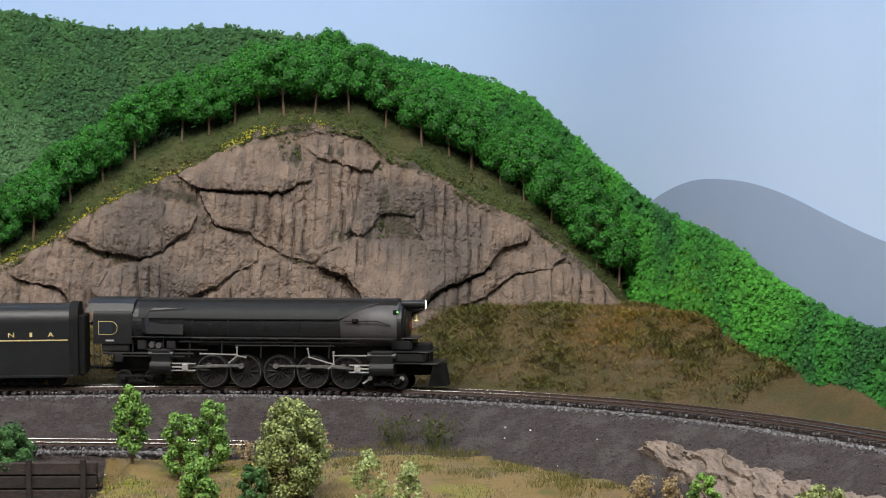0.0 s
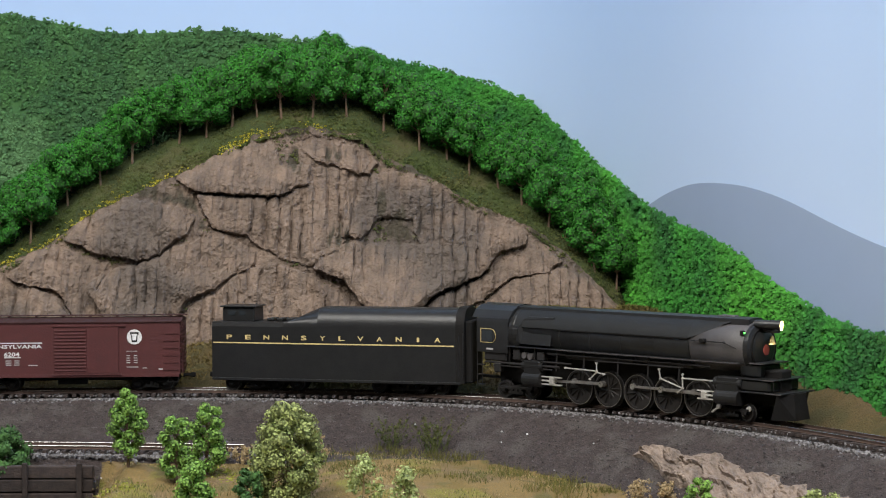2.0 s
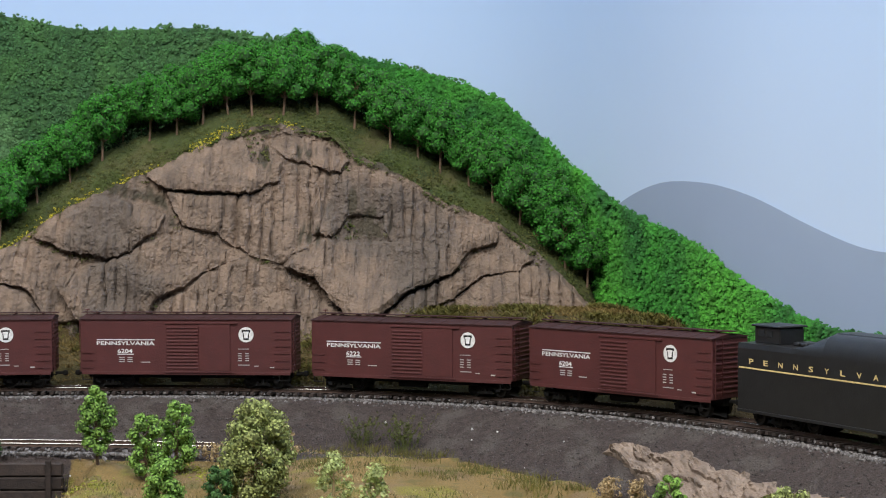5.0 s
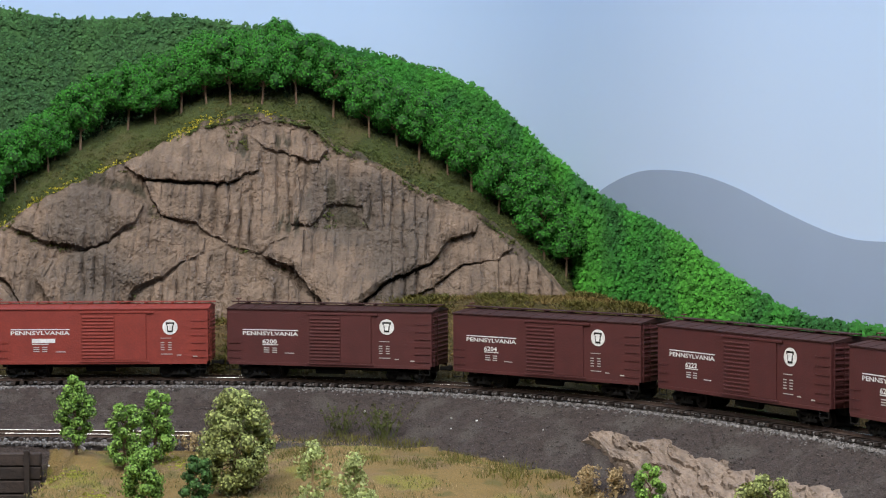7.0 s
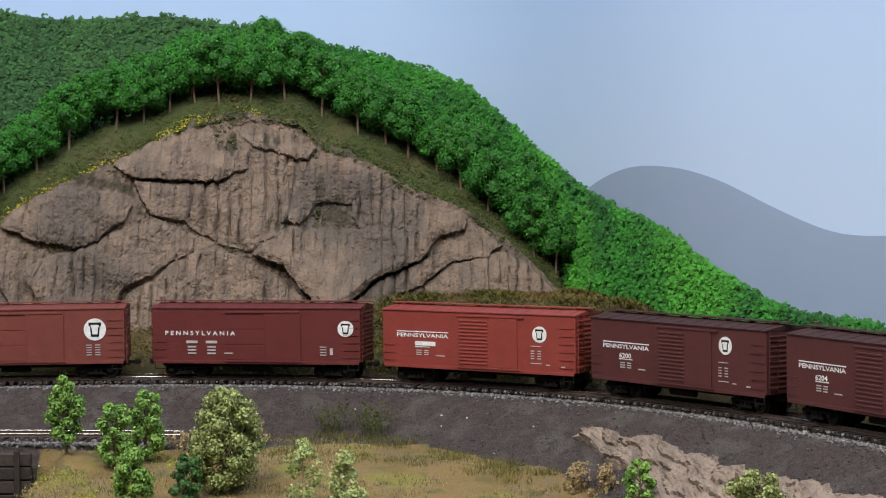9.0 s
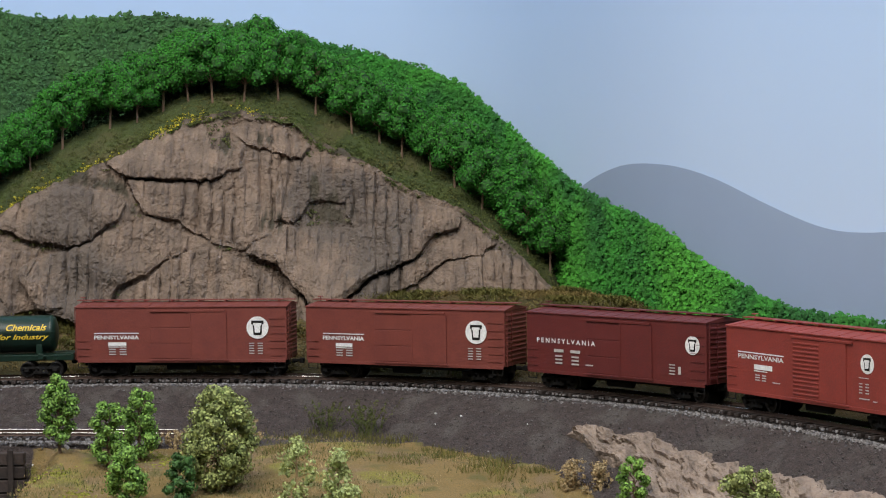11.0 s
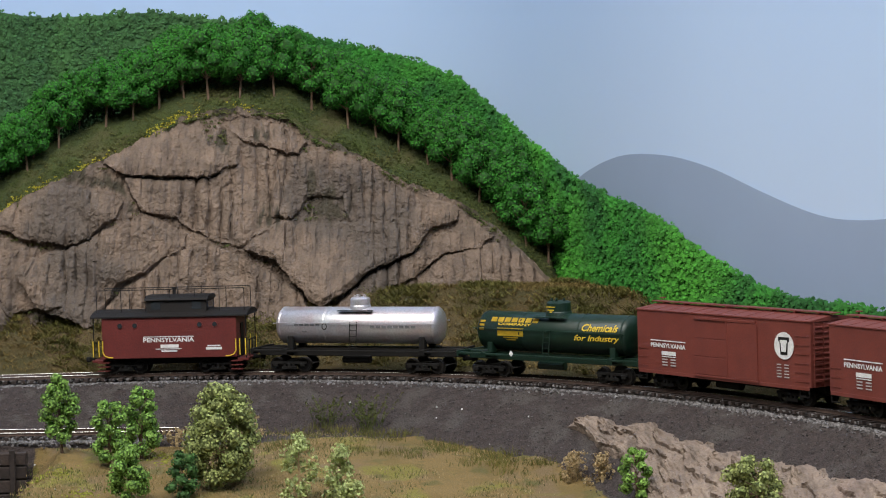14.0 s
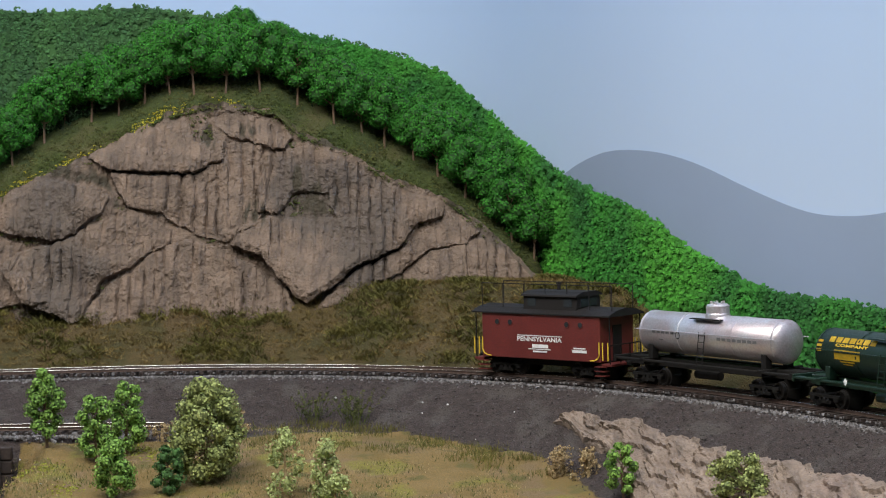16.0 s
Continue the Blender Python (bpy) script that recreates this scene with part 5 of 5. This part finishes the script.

________________________________________

The request => Give every line back word for word and leave the pictures out.

Expected answer =>
0.0 s
2.0 s
5.0 s
7.0 s
9.0 s
11.0 s
14.0 s
16.0 s
Continue the Blender Python (bpy) script that recreates this scene with part 5 of 5. This part finishes the script.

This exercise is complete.